Even more disturbing, the killings in Dongzhou raise the possibility that the Hu-Wen leadership has gone beyond turning a blind eye to local grievances and is now willing to actively connive in their suppression. Alarmed by the recent series of "velvet revolutions" in neighboring Central Asian nations such as Kyrgyzstan, Beijing has begun taking a tougher stance against anyone deemed a threat to the Communist regime. That includes not only Internet users and nongovernmental organizations, but even peasants who have themselves been the victims of exploitation.

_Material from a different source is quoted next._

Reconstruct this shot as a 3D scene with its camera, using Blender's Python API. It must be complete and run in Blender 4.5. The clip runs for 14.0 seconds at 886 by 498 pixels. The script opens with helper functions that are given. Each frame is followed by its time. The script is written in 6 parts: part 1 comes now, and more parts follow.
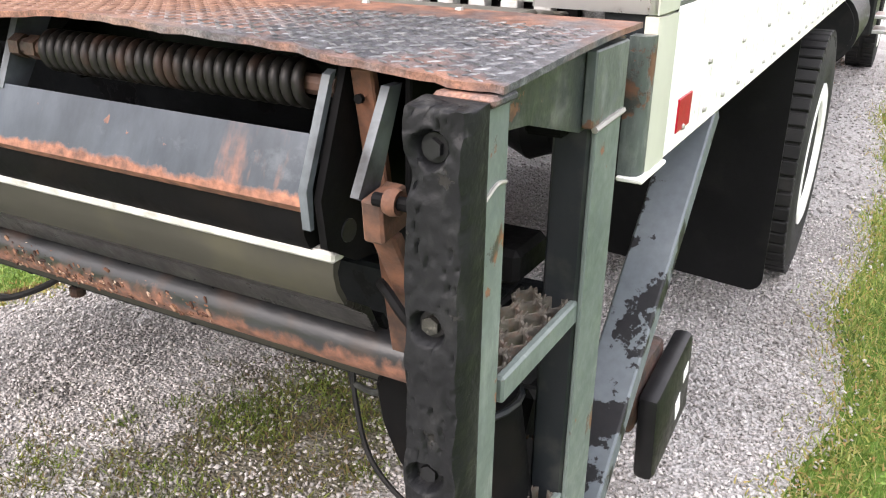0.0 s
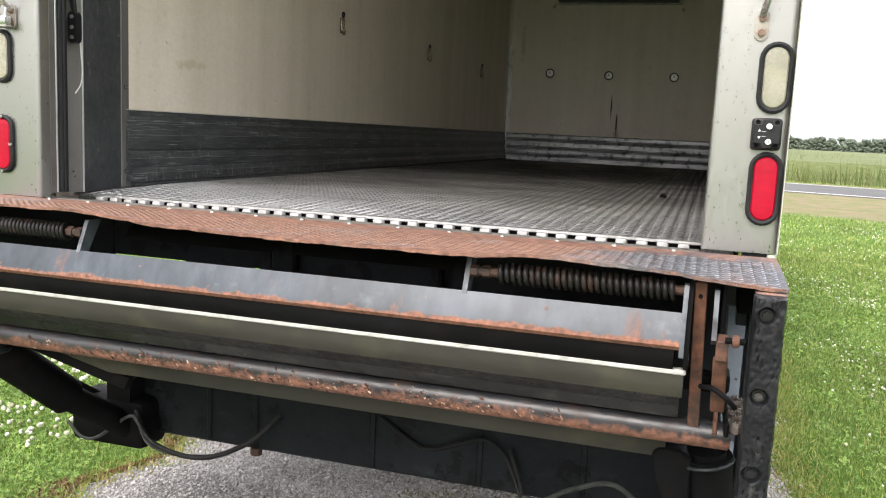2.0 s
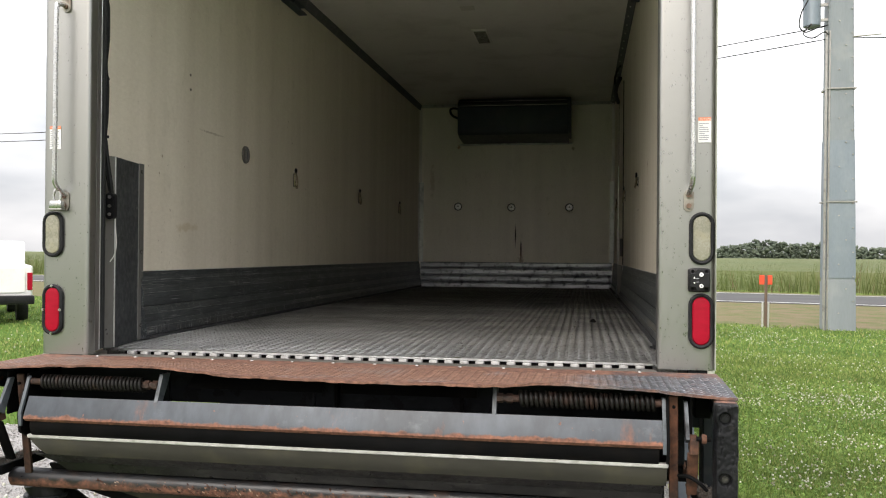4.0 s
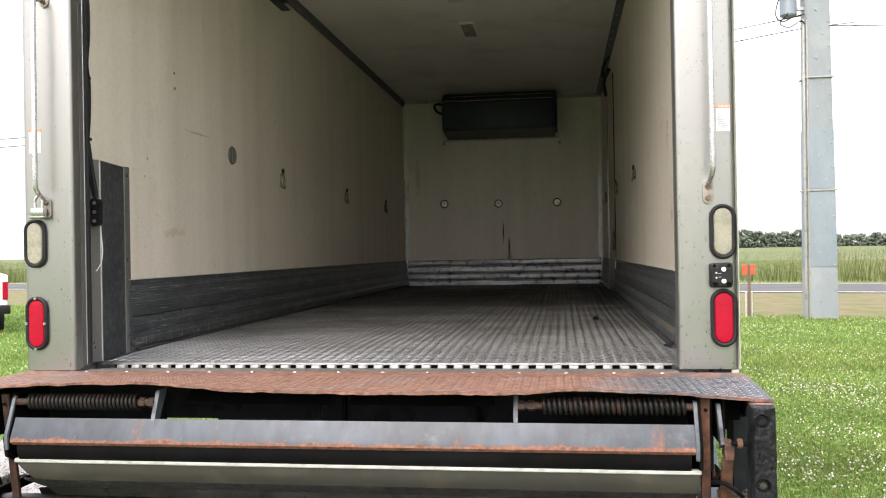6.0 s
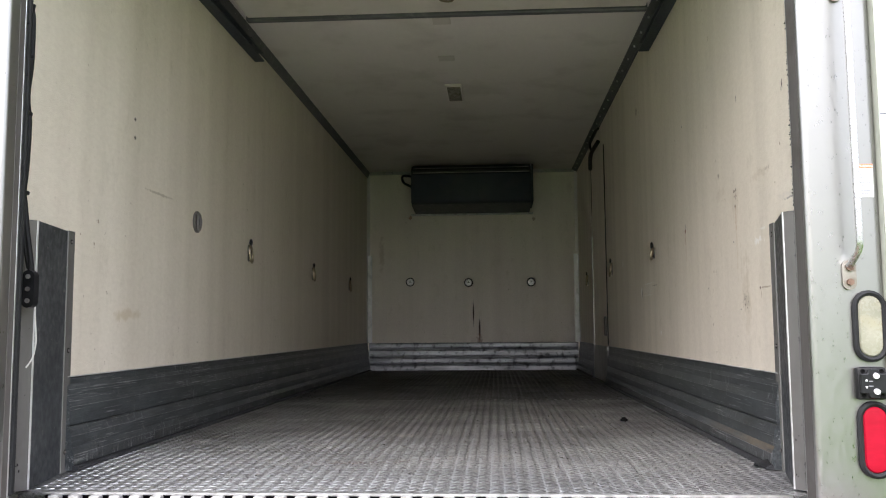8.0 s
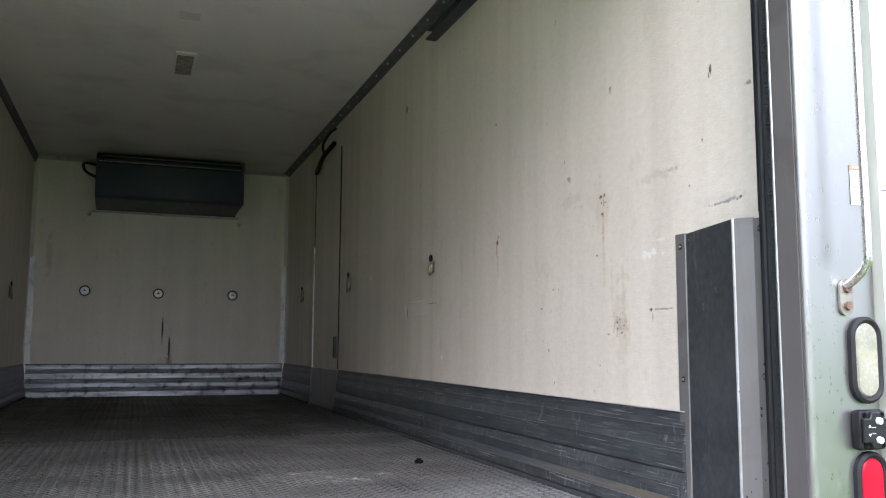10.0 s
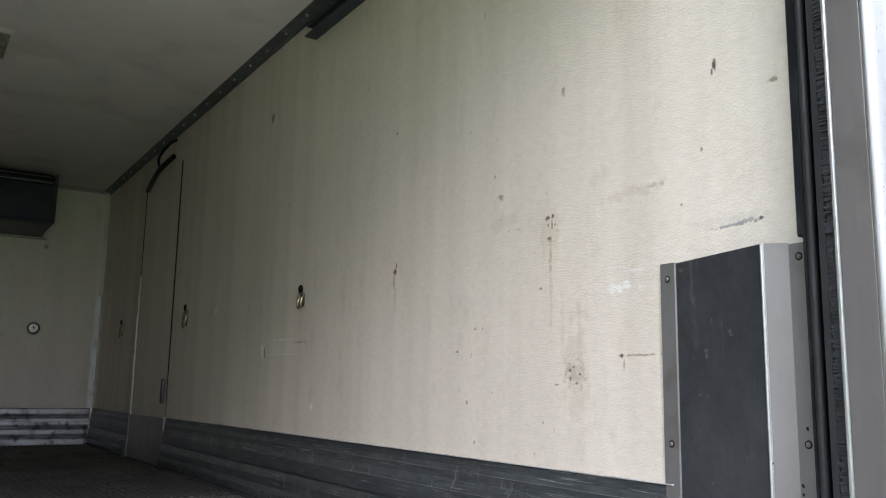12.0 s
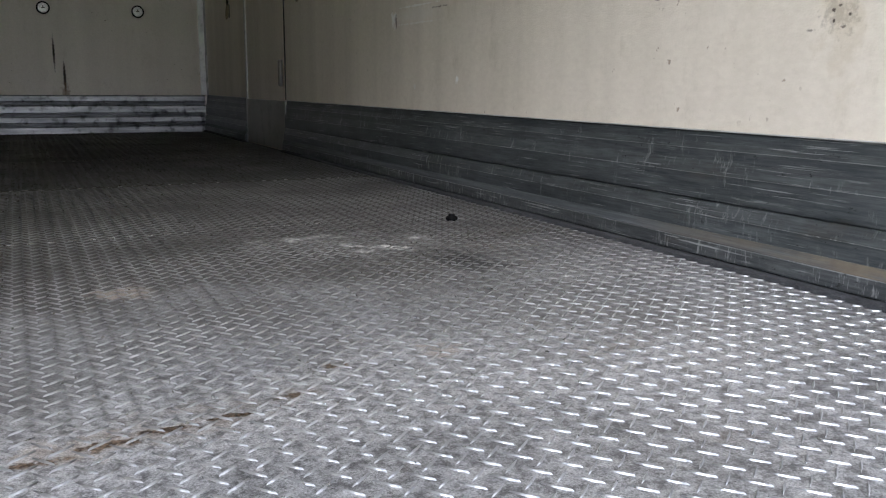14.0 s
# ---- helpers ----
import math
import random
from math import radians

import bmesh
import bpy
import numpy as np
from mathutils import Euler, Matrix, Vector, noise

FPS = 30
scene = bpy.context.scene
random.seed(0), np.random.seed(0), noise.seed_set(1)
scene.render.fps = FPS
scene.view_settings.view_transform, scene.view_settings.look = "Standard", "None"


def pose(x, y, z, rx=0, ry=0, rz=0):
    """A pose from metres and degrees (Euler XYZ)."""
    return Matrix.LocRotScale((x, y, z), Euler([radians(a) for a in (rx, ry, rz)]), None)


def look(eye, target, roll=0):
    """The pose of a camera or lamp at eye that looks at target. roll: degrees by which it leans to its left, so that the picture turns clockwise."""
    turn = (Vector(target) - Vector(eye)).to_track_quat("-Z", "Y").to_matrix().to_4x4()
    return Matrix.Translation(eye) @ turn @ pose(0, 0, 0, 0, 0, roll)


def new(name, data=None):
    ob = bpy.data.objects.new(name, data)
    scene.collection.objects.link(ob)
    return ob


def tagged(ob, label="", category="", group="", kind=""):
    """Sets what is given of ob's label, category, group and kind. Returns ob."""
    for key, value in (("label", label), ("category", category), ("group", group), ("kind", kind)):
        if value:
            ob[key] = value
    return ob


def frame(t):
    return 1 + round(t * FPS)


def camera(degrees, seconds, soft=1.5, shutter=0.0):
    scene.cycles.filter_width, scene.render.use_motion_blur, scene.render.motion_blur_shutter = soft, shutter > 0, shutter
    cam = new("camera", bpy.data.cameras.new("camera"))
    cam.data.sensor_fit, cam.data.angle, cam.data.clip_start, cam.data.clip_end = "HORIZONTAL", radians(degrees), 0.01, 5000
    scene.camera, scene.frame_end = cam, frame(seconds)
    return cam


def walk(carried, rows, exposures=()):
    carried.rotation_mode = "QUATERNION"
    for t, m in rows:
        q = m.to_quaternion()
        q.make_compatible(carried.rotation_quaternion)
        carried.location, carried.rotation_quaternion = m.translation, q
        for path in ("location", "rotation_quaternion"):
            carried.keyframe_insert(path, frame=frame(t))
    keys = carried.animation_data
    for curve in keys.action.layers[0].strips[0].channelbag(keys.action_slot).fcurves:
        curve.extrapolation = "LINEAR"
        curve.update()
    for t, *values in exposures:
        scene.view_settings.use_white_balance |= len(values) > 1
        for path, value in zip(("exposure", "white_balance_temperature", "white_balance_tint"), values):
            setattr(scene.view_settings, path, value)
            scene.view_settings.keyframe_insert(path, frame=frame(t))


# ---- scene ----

After all, President Hu, as an obedient student of Chairman Mao Zedong, is sure to be familiar with one of the Great Helmsman's most famous sayings: "A spark from heaven can set the whole plain ablaze." So rather than run the risk of the wrath of isolated villages coalescing, and turning the entire countryside into a ball of fire that would topple the leadership from power, the Hu-Wen team would rather err on the side of "caution" -- even when that involves aiding and abetting instances of local tyranny.